Interfacial and random field effects in polymers filled with nanoparticles

We report on the influence of filling of poly(n-alkyl methacrylates) with nanoparticles on glass transition and relaxation processes in as investigated by dielectric spectroscopy and DSC. In order to estimate the role of interfacial effects at nanoparticle-polymer interface we used two types of Aerosil particles: with hydrophilic and hydrophobic surfaces. The agglomeration even of 2-3 volume percent of Aerosil particles in polymer forms a 3D-network dividing the polymer into random domains with liner size of several hundred nm, depending on the concentration of filling particles. The result of the filling of polymer is at least two fold: random field effects imposed by network and very developed area of the particles surface imposes interfacial effect on polymers.

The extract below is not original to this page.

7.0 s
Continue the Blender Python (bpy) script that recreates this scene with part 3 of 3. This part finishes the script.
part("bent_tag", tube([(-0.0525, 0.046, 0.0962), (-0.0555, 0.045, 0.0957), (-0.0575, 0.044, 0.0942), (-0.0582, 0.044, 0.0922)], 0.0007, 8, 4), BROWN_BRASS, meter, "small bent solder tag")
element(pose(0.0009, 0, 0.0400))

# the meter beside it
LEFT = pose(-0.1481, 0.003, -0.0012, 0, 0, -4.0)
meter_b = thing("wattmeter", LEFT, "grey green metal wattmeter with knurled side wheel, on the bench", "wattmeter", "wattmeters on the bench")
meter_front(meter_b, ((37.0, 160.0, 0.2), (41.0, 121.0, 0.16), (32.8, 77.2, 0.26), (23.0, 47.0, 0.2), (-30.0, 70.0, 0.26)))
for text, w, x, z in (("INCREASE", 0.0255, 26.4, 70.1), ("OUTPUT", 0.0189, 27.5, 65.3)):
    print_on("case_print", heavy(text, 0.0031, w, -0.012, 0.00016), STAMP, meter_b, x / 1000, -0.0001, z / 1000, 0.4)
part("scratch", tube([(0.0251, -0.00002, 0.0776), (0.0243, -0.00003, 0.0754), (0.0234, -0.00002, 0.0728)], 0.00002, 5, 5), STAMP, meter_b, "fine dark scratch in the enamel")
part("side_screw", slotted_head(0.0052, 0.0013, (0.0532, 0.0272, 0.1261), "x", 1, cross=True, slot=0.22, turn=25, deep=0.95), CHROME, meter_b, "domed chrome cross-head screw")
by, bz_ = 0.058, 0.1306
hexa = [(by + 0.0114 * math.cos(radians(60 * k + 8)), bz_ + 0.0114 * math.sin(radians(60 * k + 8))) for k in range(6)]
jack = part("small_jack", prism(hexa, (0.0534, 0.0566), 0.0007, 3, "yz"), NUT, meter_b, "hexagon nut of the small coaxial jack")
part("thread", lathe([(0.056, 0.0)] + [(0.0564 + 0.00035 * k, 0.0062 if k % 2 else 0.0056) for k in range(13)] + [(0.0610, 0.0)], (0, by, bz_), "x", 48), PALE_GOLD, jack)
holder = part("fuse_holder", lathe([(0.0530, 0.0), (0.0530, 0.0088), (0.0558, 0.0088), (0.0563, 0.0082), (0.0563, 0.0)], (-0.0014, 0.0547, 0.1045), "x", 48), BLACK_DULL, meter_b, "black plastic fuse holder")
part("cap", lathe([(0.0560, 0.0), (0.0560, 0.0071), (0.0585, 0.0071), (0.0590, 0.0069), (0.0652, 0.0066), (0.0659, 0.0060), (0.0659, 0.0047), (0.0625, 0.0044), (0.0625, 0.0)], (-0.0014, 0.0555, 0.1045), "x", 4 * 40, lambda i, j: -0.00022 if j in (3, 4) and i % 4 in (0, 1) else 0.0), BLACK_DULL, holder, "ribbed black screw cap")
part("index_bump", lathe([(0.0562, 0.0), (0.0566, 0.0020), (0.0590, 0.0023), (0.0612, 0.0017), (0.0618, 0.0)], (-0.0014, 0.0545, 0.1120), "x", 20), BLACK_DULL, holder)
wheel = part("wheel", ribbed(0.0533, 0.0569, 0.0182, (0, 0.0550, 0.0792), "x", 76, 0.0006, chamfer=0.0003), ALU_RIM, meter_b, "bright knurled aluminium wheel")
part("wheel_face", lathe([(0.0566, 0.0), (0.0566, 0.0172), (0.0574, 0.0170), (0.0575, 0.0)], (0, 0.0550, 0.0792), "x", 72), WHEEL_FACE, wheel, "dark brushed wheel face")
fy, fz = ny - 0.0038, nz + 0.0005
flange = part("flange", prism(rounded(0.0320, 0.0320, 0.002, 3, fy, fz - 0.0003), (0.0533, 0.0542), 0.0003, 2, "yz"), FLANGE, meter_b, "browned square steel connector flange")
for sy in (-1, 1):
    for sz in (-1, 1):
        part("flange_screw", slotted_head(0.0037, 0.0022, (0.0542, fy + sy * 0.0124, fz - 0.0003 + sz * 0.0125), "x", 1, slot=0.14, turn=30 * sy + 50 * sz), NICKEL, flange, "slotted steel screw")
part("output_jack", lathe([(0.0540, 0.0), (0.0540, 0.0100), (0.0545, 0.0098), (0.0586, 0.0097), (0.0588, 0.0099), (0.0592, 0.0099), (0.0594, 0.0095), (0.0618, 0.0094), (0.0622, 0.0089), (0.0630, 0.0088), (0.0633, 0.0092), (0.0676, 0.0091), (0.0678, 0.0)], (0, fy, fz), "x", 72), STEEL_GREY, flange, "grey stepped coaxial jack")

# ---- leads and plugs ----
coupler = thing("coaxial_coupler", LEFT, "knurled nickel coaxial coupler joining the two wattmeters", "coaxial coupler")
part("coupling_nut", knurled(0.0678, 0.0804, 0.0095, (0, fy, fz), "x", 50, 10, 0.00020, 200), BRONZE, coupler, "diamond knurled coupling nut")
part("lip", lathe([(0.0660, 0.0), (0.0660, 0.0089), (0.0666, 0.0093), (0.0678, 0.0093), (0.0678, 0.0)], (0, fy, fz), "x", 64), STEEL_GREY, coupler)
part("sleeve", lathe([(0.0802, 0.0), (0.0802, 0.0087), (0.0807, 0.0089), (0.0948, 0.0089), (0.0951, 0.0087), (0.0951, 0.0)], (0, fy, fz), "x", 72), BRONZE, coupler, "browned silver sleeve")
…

The relaxation times of $\alpha $-relaxation process (sensitive to glass transition) in both filled polymers are faster than those of bulk polymers measured at the same temperatures. This might be interpreted as reduction of glass transition temperature in filled polymers. Semiquantitatively this reduction is in accordance with the Vogel-Fulcher data analysis of the temperature dependencies of $\alpha $-processes relaxation times and with results of DSC experiments. We assign observed influences of nanoparticles on polymer to interfacial effects. The influence of random field is less important in glass forming systems due to their internal random structure.